Chairman holds closing date for submissions open as his first act in role

Aucklanders have until the end of next month to lodge submissions on the city's new planning rulebook, or Unitary Plan, says Environment Court judge David Kirkpatrick.

One of the first tasks Judge Kirkpatrick has done as chairman of the Unitary Plan hearings panel is to clarify dates for the closing of submissions.

The legislation setting up the hearings panel set a closing date for submissions of January 14, but the Auckland Council set a date for February 28.

Yesterday, the judge said he had indicated he would exercise the power under the law to waive the statutory time limit and accept submissions lodged by February 28.


The Unitary Plan is a controversial blueprint for Auckland combining suburban intensification and urban sprawl to fit another one million residents into the city over the next 30 years.

David Kirkpatrick, appointed an Environment Court and District Court judge six days after being appointed to head the eight-member hearings panel, is an experienced and respected resource management practitioner.

He represented the former Auckland City and North Shore councils as a partner at Simpson Grierson. As a barrister, he has acted for developers (for example, the Bunnings development in Arch Hill) and community groups (demolition of art deco houses in St Heliers).

Planner and former Auckland Regional councillor Joel Cayford said Judge Kirkpatrick was very experienced and astute on local government and resource management legislation and would be a strong chairman.
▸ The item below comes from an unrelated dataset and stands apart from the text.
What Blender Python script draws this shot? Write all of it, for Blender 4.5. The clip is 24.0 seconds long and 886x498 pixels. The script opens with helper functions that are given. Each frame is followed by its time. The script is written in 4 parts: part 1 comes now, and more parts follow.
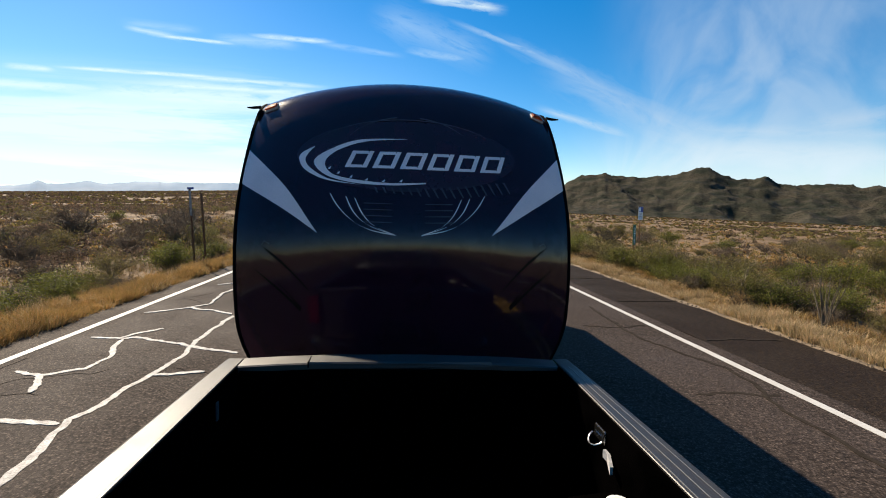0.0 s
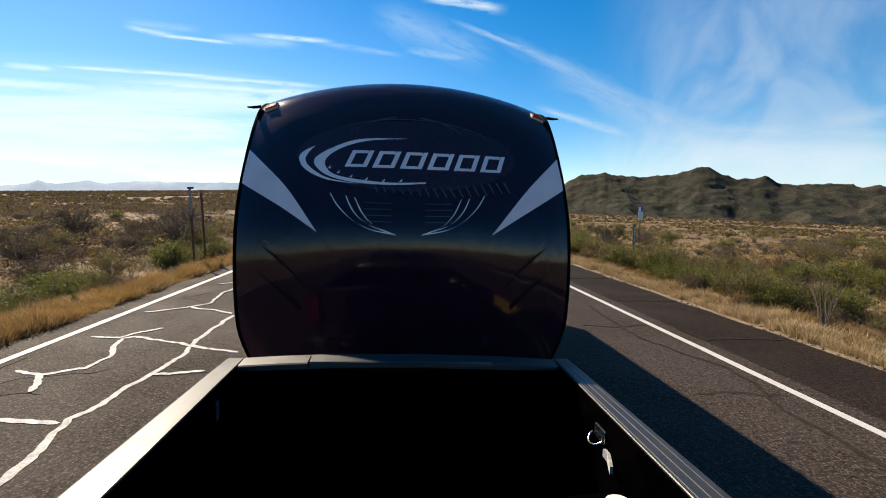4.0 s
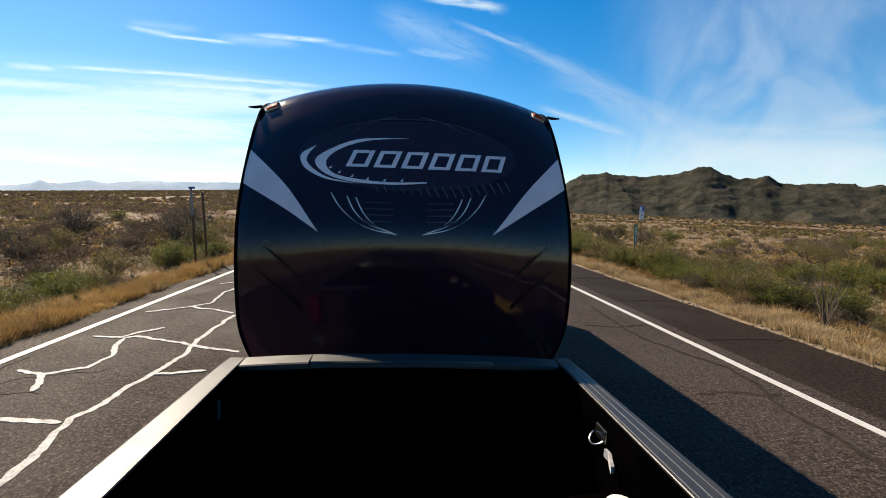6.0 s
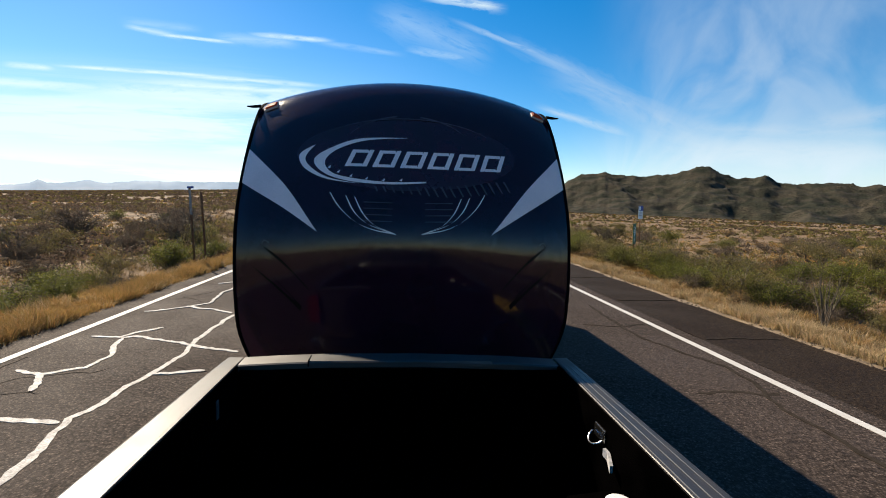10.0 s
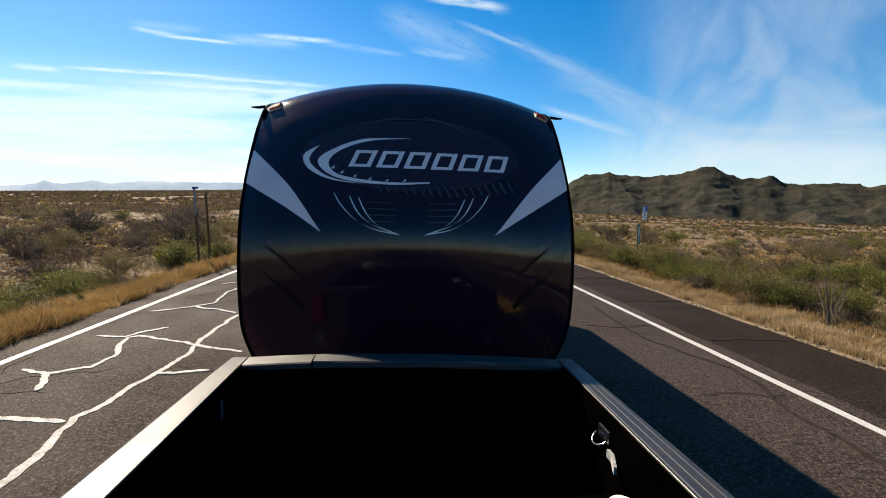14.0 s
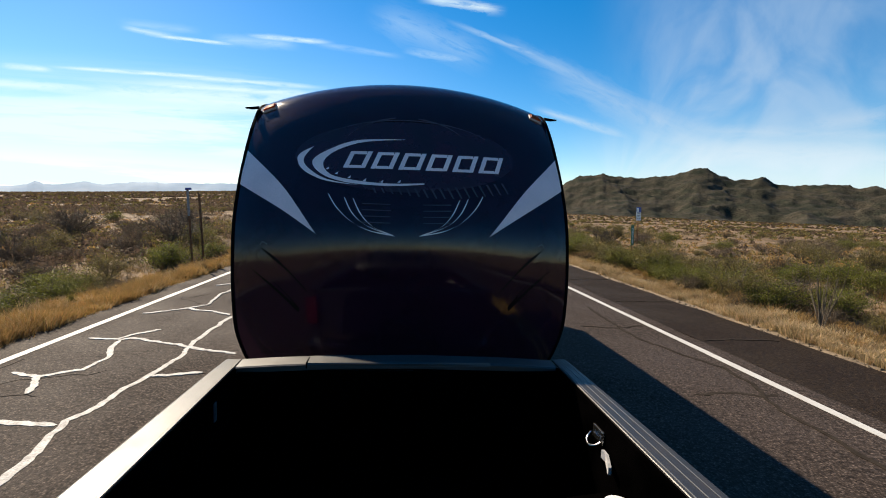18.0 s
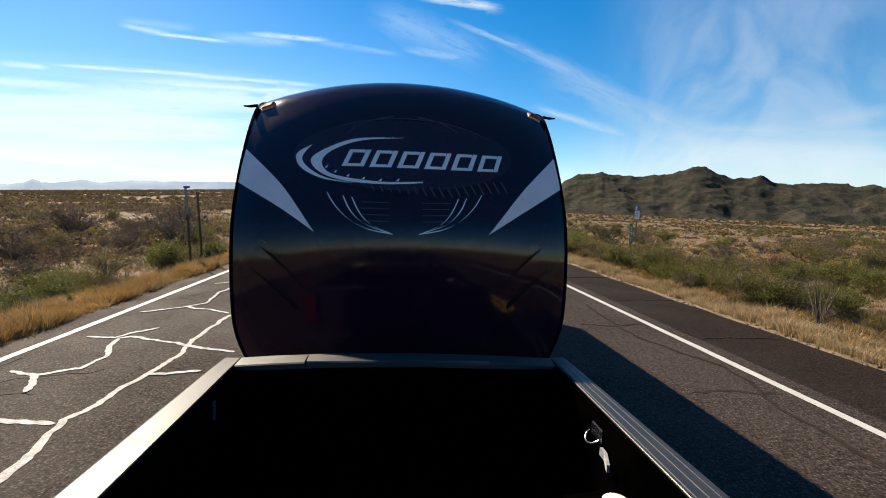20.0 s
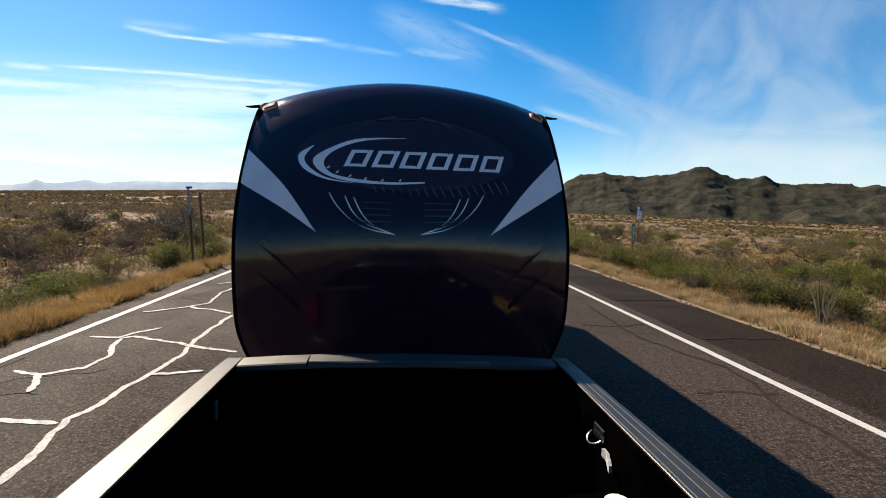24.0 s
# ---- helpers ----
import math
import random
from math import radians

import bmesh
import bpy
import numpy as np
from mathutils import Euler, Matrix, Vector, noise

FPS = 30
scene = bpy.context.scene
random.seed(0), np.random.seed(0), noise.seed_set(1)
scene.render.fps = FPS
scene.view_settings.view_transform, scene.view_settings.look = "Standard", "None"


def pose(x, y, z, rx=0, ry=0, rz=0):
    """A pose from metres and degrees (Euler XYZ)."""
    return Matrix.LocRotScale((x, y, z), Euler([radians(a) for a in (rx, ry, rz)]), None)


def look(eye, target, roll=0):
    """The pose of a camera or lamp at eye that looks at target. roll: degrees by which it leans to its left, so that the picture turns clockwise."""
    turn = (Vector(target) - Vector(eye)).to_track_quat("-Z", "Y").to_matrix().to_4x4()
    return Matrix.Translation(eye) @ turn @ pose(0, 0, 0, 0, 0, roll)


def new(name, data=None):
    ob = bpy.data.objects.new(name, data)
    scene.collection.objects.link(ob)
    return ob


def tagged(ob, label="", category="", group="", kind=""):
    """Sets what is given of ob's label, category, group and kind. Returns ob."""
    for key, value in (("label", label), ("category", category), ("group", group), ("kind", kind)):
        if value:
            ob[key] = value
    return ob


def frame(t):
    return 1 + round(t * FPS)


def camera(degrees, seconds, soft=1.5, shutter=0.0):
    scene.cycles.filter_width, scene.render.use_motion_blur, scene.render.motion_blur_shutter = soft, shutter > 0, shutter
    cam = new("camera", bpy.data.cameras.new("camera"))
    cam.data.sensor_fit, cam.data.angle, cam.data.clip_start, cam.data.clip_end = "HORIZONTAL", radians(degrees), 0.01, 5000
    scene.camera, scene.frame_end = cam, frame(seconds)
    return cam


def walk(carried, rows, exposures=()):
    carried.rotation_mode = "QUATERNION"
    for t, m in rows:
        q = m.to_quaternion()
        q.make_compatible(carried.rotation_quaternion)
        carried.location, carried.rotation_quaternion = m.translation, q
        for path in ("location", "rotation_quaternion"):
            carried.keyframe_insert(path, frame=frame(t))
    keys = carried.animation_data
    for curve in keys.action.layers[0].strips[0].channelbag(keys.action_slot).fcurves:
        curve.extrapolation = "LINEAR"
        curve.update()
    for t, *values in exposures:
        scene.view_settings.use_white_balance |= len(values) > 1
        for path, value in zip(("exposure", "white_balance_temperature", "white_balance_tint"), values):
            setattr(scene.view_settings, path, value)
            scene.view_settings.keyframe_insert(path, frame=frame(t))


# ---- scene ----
# ---------------------------------------------------------------- camera and its way
# The camera rides on the cab roof of the pickup and looks back over the bed.
cam = camera(90.0, 24.0, soft=1.0)
EYE = (0.0, 0.0, 2.38)
YAW, PITCH, ROLL = -5.62, -5.50, 1.1


def view(dyaw, dpitch):
    a, p = radians(YAW + dyaw), radians(PITCH + dpitch)
    way = Vector((-math.sin(a) * math.cos(p), math.cos(a) * math.cos(p), math.sin(p)))
    return look(EYE, Vector(EYE) + way, ROLL)


# seconds, and the shake of the mount in hundredths of a degree: yaw, pitch
SHAKE = ((0, -7, 7), (0.5, -22, 15), (1, -7, 9), (1.5, 5, 16), (2, -16, 9), (2.5, -5, 5), (4.5, -10, 1), (5, -20, 6),
         (5.5, -5, -8), (6, 6, -2), (6.5, 7, 1), (7, 15, -3), (7.5, 12, -8), (8, 3, -5), (8.5, 8, -3), (9, 28, 0),
         (9.5, 15, 10), (10, -7, -6), (10.5, -7, -2), (12.5, 4, 0), (13, 22, -2), (13.5, 38, 0), (14, 38, -2),
         (14.5, 34, -3), (15, 15, 4), (15.5, 16, 6), (16, 28, -9), (16.5, -5, 6), (17, -5, -2), (17.5, -18, -3),
         (18, -28, 14), (18.5, -24, -9), (20.5, -48, -4), (21, -40, 6), (21.5, -20, -13), (22, -20, -2),
         (22.5, -20, -3), (23, 8, -9), (23.5, 3, -2), (24, -20, -3))
walk(cam, [(t, view(a / 100, b / 100)) for t, a, b in SHAKE])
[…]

Dr Cayford and Sally Hughes, spokeswoman for the Character Coalition group of heritage and community groups, are pretty happy with the make-up of the panel.

Members include two former Super City politicians - Franklin councillor Des Morrison and Hibiscus and Bays Local board member John Kirikiri - and professionals with a mix of planning, resource management and economic backgrounds.

Concerns have been raised about the appointment of barrister John Fuller, who represented a group of landowners who pushed for a bridge from Karaka to Weymouth before pressure from residents on both sides of the Manukau saw it removed from the draft Unitary Plan.

Residents want Mr Fuller to stand aside on the issue.


Mr Morrison was in the minority group of councillors who pushed for greater intensification of Auckland's suburbs last year.

Judge Kirkpatrick said the panel was working on guidelines to help people appear before them and, like the Royal Commission on Auckland Governance, would adopt an informal setting to put members of the public at ease.

So far, 973 submissions have been received. Hearings are due to begin in April/May.

The process is expected to take about three years for the plan to come into effect in about 2017.